▸ Task to carry out
Copy each line containing the word "Euler" from the records that follow, please.

▸ Supplied records
+ + + +

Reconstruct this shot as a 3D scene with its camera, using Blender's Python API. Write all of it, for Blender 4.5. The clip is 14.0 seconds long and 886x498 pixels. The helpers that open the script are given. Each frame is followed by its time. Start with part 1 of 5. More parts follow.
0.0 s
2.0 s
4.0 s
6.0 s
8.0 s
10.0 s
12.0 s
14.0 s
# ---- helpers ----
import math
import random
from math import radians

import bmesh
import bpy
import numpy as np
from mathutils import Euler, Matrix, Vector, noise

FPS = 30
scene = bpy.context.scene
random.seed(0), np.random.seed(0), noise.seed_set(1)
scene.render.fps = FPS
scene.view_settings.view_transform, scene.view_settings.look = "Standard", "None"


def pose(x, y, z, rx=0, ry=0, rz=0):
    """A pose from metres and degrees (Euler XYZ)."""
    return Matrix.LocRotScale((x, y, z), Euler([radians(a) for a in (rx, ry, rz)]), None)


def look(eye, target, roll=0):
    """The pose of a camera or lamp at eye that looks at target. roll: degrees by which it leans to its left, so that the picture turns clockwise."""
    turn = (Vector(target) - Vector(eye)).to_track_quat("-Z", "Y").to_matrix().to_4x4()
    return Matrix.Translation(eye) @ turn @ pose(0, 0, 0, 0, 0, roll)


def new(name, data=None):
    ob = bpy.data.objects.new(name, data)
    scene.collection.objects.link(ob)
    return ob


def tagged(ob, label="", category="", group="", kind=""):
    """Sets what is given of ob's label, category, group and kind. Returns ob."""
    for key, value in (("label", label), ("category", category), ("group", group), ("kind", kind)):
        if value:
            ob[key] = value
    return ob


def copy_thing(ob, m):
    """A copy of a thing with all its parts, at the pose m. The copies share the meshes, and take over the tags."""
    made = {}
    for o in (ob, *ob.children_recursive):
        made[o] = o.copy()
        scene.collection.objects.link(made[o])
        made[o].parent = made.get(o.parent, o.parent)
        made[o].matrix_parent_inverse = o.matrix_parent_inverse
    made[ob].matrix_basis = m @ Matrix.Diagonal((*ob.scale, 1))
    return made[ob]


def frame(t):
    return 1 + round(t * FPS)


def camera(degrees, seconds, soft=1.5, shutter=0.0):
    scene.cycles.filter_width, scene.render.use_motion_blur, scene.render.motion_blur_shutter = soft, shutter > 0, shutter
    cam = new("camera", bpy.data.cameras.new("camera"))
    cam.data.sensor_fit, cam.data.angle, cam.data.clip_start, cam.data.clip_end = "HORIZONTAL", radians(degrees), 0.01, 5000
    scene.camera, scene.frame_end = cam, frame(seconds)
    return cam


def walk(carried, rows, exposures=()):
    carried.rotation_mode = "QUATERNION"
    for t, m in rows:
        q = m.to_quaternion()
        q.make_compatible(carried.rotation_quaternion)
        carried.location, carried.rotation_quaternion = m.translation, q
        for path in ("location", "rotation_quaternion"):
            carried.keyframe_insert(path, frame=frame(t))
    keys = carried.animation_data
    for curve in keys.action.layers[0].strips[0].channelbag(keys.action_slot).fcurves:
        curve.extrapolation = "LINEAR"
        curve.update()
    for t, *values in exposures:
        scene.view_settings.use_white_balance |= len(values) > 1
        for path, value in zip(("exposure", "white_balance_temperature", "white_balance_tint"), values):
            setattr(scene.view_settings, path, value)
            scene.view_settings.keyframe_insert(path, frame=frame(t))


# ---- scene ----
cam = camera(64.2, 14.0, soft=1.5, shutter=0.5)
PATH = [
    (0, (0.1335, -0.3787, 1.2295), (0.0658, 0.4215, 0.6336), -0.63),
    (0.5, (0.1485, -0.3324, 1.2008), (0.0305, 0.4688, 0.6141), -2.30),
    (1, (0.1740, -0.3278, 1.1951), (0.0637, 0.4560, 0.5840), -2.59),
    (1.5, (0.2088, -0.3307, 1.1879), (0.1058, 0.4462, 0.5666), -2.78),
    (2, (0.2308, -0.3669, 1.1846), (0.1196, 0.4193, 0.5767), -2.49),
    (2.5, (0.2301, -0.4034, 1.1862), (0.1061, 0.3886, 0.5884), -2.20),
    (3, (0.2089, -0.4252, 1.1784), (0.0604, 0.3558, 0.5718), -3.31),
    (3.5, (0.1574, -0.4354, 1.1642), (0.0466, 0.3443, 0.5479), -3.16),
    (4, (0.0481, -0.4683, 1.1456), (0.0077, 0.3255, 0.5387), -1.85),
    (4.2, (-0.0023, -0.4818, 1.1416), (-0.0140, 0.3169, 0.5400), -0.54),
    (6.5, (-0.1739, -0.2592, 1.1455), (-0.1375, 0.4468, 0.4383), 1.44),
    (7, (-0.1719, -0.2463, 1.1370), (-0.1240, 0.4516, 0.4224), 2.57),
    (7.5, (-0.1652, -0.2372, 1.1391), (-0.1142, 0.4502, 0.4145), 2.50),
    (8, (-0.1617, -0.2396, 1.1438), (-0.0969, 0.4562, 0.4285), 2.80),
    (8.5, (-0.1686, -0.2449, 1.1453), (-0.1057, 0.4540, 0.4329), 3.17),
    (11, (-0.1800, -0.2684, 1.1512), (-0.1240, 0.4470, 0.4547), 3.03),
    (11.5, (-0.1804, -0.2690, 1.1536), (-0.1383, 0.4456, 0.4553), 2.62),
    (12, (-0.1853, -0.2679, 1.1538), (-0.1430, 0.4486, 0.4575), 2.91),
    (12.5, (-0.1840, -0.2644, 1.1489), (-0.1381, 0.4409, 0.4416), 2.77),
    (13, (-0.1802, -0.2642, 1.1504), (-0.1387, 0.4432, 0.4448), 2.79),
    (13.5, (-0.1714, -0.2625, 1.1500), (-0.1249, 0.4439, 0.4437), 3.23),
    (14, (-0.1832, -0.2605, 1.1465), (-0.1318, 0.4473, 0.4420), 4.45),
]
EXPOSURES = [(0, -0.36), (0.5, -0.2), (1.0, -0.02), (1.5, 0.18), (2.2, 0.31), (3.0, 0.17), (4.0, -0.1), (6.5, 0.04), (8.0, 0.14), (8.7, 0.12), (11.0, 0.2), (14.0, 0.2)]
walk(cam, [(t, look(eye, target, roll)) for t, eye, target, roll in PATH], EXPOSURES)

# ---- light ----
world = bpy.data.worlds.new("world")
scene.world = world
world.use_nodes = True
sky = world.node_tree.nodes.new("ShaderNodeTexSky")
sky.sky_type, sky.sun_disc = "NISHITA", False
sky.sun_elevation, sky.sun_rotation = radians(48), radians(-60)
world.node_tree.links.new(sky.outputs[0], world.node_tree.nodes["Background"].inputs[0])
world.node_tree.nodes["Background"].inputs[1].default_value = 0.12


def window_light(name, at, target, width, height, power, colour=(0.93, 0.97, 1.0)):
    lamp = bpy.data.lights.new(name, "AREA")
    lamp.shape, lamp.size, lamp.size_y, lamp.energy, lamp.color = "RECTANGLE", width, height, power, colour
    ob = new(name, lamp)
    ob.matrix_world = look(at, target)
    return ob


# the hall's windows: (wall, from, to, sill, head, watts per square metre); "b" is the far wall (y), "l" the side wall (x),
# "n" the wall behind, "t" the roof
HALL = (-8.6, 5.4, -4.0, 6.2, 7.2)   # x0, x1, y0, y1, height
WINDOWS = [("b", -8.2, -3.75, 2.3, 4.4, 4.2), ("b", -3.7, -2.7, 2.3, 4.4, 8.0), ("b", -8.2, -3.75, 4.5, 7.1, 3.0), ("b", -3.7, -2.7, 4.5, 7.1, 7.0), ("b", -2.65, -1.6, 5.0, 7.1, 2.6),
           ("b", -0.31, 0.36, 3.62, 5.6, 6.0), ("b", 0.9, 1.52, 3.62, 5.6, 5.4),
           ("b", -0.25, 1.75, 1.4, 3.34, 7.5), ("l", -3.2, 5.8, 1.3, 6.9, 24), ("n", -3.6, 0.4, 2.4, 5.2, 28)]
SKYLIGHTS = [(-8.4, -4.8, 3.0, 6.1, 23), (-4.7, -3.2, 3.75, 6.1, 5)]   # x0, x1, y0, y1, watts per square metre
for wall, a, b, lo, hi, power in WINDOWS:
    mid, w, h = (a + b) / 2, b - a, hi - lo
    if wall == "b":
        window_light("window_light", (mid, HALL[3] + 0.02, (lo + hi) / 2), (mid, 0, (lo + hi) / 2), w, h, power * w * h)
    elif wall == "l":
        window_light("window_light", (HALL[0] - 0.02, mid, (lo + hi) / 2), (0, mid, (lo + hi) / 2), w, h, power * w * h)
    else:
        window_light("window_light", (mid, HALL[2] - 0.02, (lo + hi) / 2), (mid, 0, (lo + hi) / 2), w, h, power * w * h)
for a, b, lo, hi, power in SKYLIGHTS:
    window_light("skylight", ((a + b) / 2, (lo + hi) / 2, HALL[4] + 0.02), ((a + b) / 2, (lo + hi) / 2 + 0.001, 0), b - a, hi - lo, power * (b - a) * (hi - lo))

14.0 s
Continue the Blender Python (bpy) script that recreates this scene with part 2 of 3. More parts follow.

+ + + +

▸ Task output
from mathutils import Euler, Matrix, Vector, noise
    """A pose from metres and degrees (Euler XYZ)."""
    return Matrix.LocRotScale((x, y, z), Euler([radians(a) for a in (rx, ry, rz)]), None)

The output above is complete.